*DIRECTIONS:*
Look over the lines below. Report each one that includes the string "More".

*DATA SUPPLIED:*
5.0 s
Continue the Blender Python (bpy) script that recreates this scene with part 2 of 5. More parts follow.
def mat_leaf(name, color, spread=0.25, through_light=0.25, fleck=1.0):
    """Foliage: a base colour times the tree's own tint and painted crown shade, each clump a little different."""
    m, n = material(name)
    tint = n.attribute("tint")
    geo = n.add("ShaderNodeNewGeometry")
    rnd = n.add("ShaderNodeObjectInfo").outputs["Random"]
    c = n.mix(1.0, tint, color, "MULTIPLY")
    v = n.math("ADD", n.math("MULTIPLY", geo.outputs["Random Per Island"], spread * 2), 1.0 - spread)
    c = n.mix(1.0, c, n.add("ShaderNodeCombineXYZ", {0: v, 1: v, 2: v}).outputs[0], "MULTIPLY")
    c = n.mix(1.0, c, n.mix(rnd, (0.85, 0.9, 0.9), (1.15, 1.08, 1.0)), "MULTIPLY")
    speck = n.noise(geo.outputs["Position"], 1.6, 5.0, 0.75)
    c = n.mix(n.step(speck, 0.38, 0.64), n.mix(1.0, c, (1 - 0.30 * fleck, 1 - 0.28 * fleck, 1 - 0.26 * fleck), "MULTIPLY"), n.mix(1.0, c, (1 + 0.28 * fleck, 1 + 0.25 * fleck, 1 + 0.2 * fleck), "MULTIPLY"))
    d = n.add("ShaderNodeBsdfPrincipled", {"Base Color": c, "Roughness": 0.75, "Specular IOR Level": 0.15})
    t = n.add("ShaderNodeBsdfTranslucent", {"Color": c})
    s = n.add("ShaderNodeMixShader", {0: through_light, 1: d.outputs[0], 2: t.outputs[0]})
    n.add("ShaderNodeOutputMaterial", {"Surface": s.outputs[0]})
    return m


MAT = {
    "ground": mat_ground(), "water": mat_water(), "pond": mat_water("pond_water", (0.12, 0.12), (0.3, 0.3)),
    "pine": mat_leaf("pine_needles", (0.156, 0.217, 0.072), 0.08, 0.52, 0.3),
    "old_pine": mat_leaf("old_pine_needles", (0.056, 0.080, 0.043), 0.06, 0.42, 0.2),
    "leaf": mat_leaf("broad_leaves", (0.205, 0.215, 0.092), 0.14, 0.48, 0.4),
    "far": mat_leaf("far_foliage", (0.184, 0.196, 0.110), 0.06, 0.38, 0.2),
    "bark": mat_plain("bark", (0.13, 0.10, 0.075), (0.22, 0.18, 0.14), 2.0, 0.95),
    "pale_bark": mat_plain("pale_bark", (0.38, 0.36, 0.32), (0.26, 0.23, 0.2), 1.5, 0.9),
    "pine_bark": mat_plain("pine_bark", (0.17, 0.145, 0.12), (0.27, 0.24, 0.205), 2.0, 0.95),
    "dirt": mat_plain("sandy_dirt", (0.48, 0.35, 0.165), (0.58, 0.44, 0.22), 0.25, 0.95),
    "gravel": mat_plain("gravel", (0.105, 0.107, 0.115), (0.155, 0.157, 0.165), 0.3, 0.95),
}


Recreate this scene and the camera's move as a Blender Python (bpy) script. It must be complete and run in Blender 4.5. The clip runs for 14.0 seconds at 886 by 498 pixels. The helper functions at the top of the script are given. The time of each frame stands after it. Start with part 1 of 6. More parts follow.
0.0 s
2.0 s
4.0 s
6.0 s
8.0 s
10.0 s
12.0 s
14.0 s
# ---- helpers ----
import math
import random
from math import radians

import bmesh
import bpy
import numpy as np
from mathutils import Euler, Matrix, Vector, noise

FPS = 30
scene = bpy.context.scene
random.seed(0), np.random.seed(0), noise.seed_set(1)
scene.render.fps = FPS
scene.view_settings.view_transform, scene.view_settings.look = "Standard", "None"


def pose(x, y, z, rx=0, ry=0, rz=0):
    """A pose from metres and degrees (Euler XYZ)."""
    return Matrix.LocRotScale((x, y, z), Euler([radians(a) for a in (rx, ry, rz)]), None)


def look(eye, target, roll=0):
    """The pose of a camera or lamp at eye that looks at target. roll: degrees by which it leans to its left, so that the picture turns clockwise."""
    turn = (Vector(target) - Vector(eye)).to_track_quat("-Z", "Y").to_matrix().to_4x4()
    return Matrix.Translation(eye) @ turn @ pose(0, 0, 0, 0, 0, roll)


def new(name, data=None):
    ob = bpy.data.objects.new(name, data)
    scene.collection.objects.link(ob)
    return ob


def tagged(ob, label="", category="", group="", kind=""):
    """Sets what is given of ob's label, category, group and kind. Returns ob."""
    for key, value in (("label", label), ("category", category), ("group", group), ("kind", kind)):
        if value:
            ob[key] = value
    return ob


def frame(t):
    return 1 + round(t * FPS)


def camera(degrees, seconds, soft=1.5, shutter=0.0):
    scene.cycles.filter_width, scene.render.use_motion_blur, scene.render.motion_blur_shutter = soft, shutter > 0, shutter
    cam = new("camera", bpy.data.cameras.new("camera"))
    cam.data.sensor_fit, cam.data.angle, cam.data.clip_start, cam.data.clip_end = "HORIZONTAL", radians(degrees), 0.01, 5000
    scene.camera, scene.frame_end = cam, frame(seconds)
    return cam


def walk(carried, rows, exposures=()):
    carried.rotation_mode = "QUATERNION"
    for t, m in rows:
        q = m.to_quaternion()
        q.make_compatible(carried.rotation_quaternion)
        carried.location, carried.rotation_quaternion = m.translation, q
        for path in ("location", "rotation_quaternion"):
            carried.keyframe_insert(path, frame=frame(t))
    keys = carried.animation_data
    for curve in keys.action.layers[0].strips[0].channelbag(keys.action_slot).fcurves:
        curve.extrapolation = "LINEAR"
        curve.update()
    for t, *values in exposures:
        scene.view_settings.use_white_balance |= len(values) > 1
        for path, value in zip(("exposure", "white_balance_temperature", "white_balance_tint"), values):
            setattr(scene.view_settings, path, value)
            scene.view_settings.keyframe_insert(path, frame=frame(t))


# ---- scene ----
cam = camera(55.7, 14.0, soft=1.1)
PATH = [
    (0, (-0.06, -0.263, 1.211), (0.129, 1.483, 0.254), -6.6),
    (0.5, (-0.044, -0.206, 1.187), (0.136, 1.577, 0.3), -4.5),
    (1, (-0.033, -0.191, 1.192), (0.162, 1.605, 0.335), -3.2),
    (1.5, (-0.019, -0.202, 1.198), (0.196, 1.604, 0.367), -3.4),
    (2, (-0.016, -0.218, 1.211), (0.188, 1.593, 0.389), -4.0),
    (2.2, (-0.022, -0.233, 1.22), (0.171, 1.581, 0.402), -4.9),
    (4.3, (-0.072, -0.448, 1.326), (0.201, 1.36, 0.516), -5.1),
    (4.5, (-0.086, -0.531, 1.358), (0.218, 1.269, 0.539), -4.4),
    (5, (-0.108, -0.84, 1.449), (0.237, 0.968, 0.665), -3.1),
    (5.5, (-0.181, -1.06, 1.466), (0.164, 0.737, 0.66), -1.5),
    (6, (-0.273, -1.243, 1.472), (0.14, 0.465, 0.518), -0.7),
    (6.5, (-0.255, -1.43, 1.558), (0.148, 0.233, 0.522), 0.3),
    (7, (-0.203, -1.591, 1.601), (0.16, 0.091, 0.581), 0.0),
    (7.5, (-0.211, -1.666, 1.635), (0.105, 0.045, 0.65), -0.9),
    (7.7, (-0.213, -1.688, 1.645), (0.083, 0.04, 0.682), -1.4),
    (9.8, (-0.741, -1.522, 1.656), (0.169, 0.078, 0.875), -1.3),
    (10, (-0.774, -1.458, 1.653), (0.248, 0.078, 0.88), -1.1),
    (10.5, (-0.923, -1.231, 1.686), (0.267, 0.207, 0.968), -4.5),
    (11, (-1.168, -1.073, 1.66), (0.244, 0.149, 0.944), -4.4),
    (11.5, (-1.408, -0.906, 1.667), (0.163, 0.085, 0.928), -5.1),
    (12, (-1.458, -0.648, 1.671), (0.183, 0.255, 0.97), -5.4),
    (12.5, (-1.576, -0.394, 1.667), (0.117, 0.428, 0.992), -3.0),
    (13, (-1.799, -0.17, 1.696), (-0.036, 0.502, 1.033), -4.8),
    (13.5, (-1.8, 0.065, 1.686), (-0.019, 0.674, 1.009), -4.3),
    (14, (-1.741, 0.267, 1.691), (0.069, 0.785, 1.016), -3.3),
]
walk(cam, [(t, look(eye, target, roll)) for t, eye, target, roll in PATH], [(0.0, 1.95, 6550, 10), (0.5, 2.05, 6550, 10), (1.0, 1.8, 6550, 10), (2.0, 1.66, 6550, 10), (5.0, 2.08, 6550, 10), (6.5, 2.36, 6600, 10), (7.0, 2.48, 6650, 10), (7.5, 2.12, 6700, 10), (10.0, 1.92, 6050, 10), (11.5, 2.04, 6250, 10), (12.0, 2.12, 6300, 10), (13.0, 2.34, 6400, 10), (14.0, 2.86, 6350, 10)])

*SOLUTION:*
Continue the Blender Python (bpy) script that recreates this scene with part 2 of 5. More parts follow.
Recreate this scene and the camera's move as a Blender Python (bpy) script. It must be complete and run in Blender 4.5. The clip runs for 14.0 seconds at 886 by 498 pixels. The helper functions at the top of the script are given. The time of each frame stands after it. Start with part 1 of 6. More parts follow.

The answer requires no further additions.